The toxic chemicals were dealt with similarly. This time the rule waiver was authorized by Janet Hale, who now claims Deborah Dean pressured her into signing on Hale’s first day as Shirley Wiseman’s successor. Morton Myerson, spouse of Massachusetts State Representative Eleanor Myerson (D-Brookline), told the Phoenix that since his retirement in 1985 from Myerson/Allen, the company has been fully owned by his former partner, John Allen. Myerson, who says he currently has no financial interest in the Durham project, added that in his extensive dealings with HUD over a 25-year period, its leadership during the Reagan administration was “easily the most corrupt and worst I ever encountered.”
Because of the discrepancies between his testimony and that of Wiseman and Hale, Pierce is being recalled by Lantos’s committee. Under oath, Pierce is likely to be asked the following.
· Why Island Park, Long Island, the 97 percent white hometown of Senator Alphonse D’Amato, a fellow New York Republican, received six times its just share of community-development funds while Pierce was running HUD.
· Why those who purchased HUD-subsidized Island Park homes for $40,000 to $45,000 include D’Amato’s cousin and the son of Geraldine McGann, a village board member named regional HUD administrator after lobbying by D’Amato.
· Why minority families with incomes under the stated $30,000 limit were denied access to the same homes, one of which has been resold for $270,000.
· Why, after meeting with then DRG, Inc., legal counsel Carla Hills, Ford-administration HUD secretary and currently the US trade representative, Pierce waived restrictions on mortgages HUD could co-insure with DRG, a Washington insurance firm, imposed because of past DRG abuses. Those transgressions have since multiplied and now are estimated to have cost the co-insurance program several hundred million in mortgage defaults.
· Why, as the New York Times reports, a Waterbury, Connecticut, developer who paid BMS&K $47,000 to help secure federal rent subsidies was told by a BMS&K housing consultant that the money went to the Republican National Committee “for funds to elect the president.”
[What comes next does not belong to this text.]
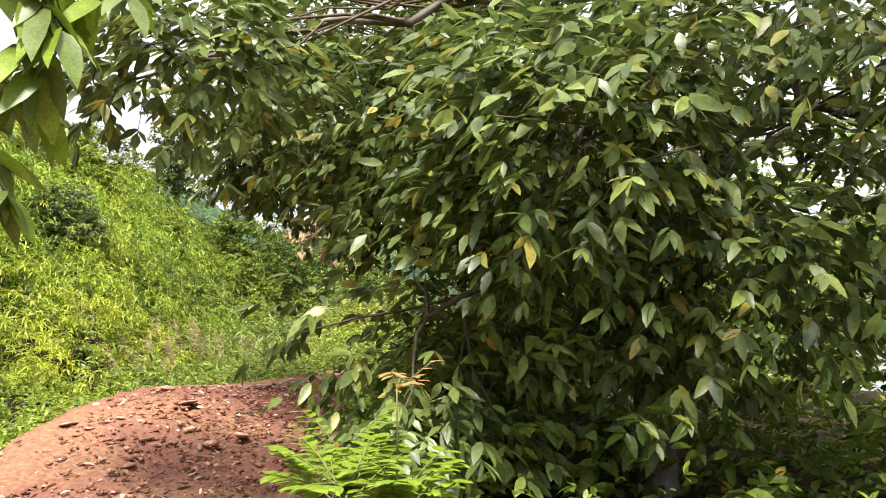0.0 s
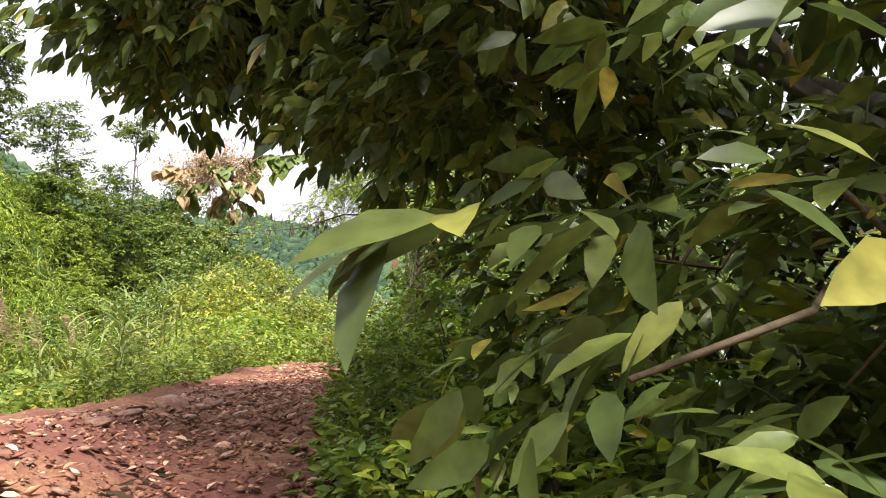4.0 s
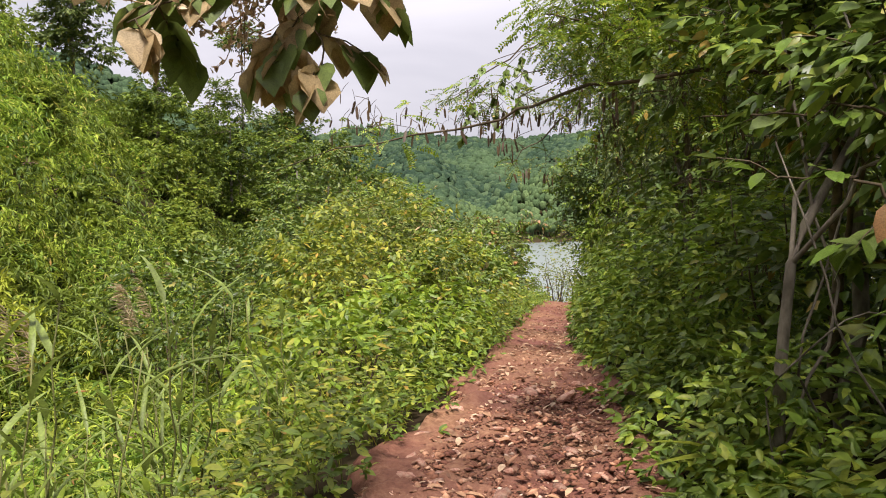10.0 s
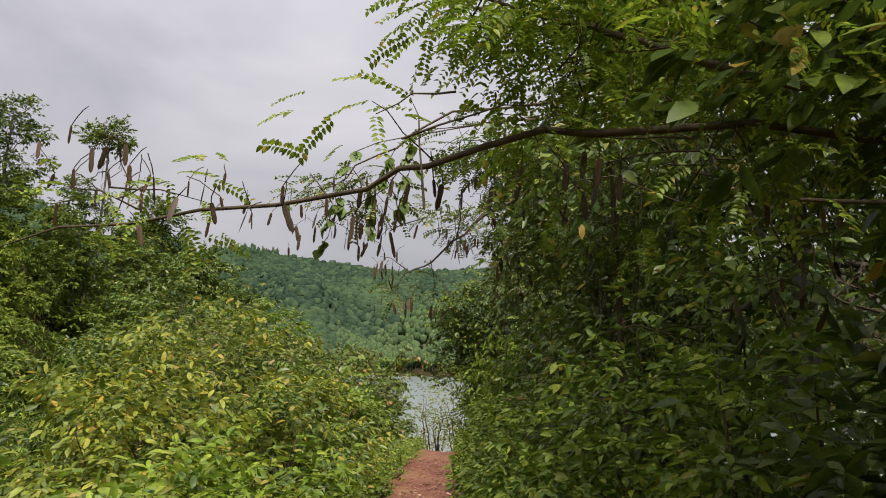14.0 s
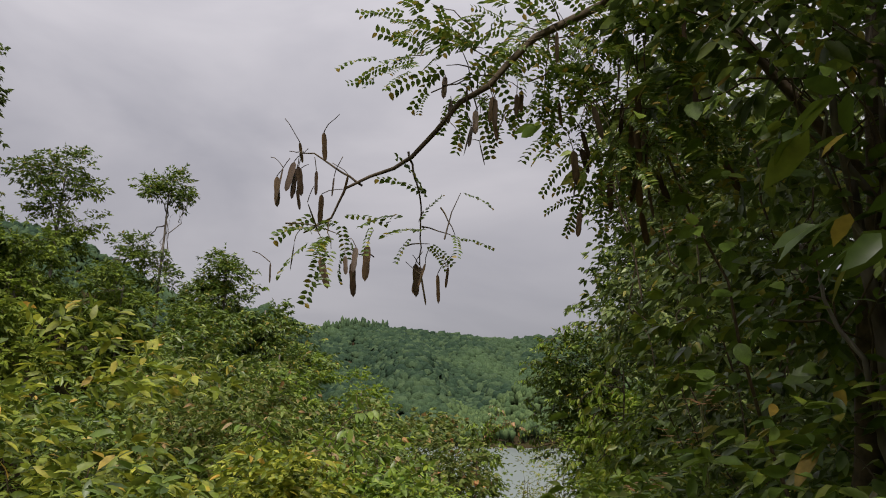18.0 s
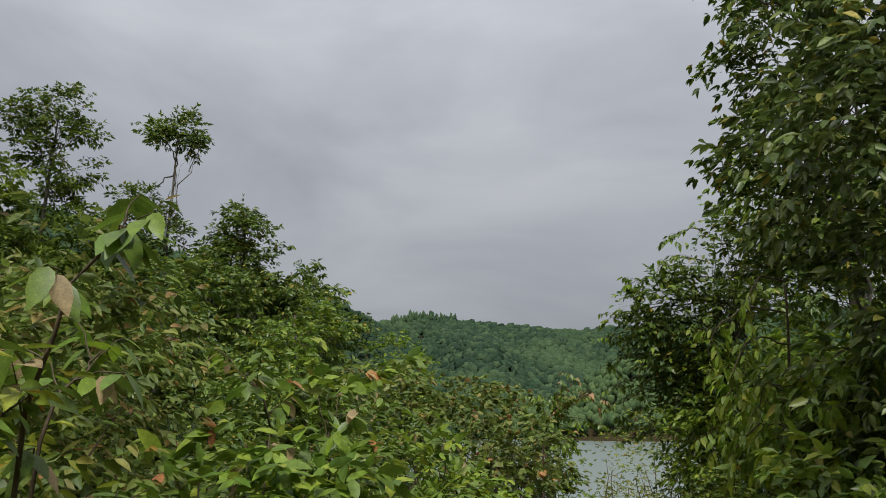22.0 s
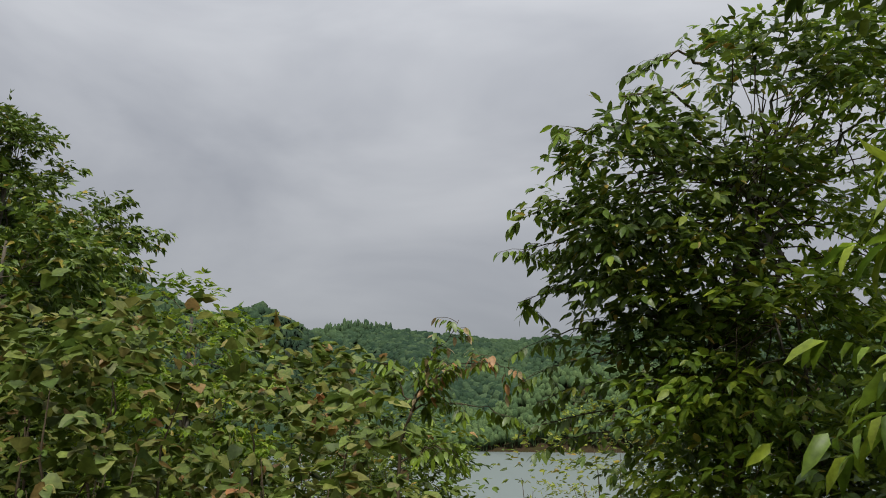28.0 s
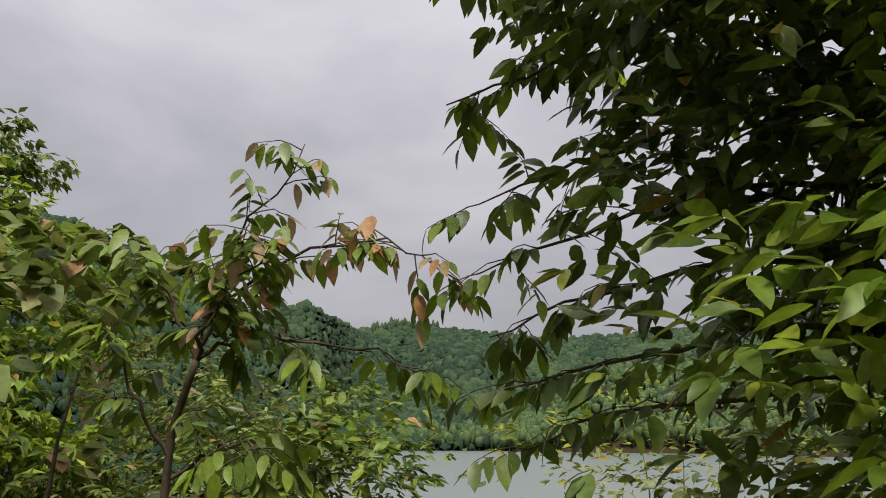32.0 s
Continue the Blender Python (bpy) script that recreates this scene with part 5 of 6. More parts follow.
def start_weeds():
    n = 650
    y = RNG.uniform(1.6, 9, n)
    x = path_right(y) + 0.1 + np.abs(RNG.normal(0, 0.8, n))
    z = ground_z(x, y) + RNG.uniform(0.02, 0.7, n) ** 1.5
    D = RNG.normal(0, 0.6, (n, 3)) * [1, 1, 0.3] + [-0.2, -0.3, 0.6]
    return sprays(np.stack([x, y, z], -1), D, LEAF, 6, 0.25, 0.09, 0.45, 0.4)


tagged(new("edge_weeds", mesh_from("edge_weeds", *start_weeds(), M_WEED)), "fresh green weeds under the big tree", "weeds", kind="stuff")


def gully_growth(y0, y1):
    """Low bushy cushions between the path and the foot of the hill."""
    n = int(15 * (y1 - y0))
    y = RNG.uniform(y0, y1, n)
    x = path_left(y) - 0.4 - RNG.uniform(0, 1, n) ** 0.8 * (path_left(y) - foot_x(y) + 1.5)
    r = RNG.uniform(0.28, 0.6, n) * (0.6 + 0.4 * smooth((path_left(y) - x) / 2))
    z = ground_z(x, y) + RNG.uniform(0.05, 0.8, n) * smooth((path_left(y) - x - 0.1) / 2.5)
    P, D = domes(np.stack([x, y, z], -1), r, 11, 0.9, (0.3, -0.5, 0))
    return sprays(P, D, LEAF_SMALL, 6, 0.26, 0.11, 0.42, 0.4)


tagged(new("gully_scrub", mesh_from("gully_scrub", *gully_growth(9, 32), M_MASS)), "tangled green scrub filling the gully beside the path", "scrub", kind="stuff")
tagged(new("gully_scrub", mesh_from("gully_scrub", *gully_growth(31, 47), M_SCRUB)), "darker tangled scrub in the gully near the lake", "scrub", kind="stuff")


# ---- reeds and plume grass ----
REED_BLADES = [mesh_from("leaf_blade", np.stack([GRASS[0][:, 0] * w, GRASS[0][:, 1], GRASS[0][:, 2] + GRASS[0][:, 3] * w], -1), GRASS[1], M_REED) for w in (0.06, 0.075, 0.1)]


def reed_clump(x, y, h, n, label="clump of tall green reeds with broad arching blades"):
    root = thing("reed_clump", (x, y, gz(x, y)), label, "reeds", "reeds by the path")
    for k in range(max(4, n // 6)):
        b = np.array([RNG.normal(0, 0.3), RNG.normal(0, 0.3), h * RNG.uniform(0.55, 1.05)])
        line = bent((b[0] * 0.4, b[1] * 0.4, -0.1), b, 0, 8, 0.015)
        stalk = part("stalk", mesh_from("stalk", *tube(line, [0.008, 0.004], 4), M_STEM, True), root)
        m = 7
        t = np.linspace(1.5, 7, m)
        P = np.stack([np.interp(t, np.arange(8), line[:, i]) for i in range(3)], -1)
        a = k + np.arange(m) * 2.6 + RNG.normal(0, 0.4, m)
        for p, w in zip(P, a):
            s = RNG.uniform(0.25, 0.5)
            place("leaf_blade", REED_BLADES[RNG.integers(3)], stalk, p, (math.cos(w), math.sin(w), RNG.uniform(0.9, 2.8)), s, 0.3)
    return root


for x, y, h, n in [(-2.6, 13.6, 1.6, 46), (-3.1, 14.5, 1.8, 52), (-2.4, 14.9, 1.5, 40), (-3.9, 13.0, 1.5, 36), (-3.2, 12.4, 1.2, 30), (-2.3, 16.2, 1.4, 34), (-3.6, 15.8, 1.6, 36), (-4.8, 14.4, 1.5, 30), (-2.8, 15.6, 1.7, 40), (-2.9, 13.0, 1.4, 40), (-4.2, 12.2, 1.2, 36), (-2.2, 12.2, 0.9, 30)]:
    reed_clump(x, y, h, n)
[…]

Conjuring up Watergate visions may seem far-fetched, but the comparison is lent credence by one former HUD official’s claim that Deborah Dean was ordered to steer contracts toward BMS&K as a payoff for its role in Republican presidential campaigns.
But like the scene when the light goes on in a roach-infested kitchen, the HUD scandal offers more than anything else a unique glimpse of the Reagan Revolution in action. The tragedy of it is that the taxpayers are footing the bill, and that HUD was plundered while homelessness became an American institution.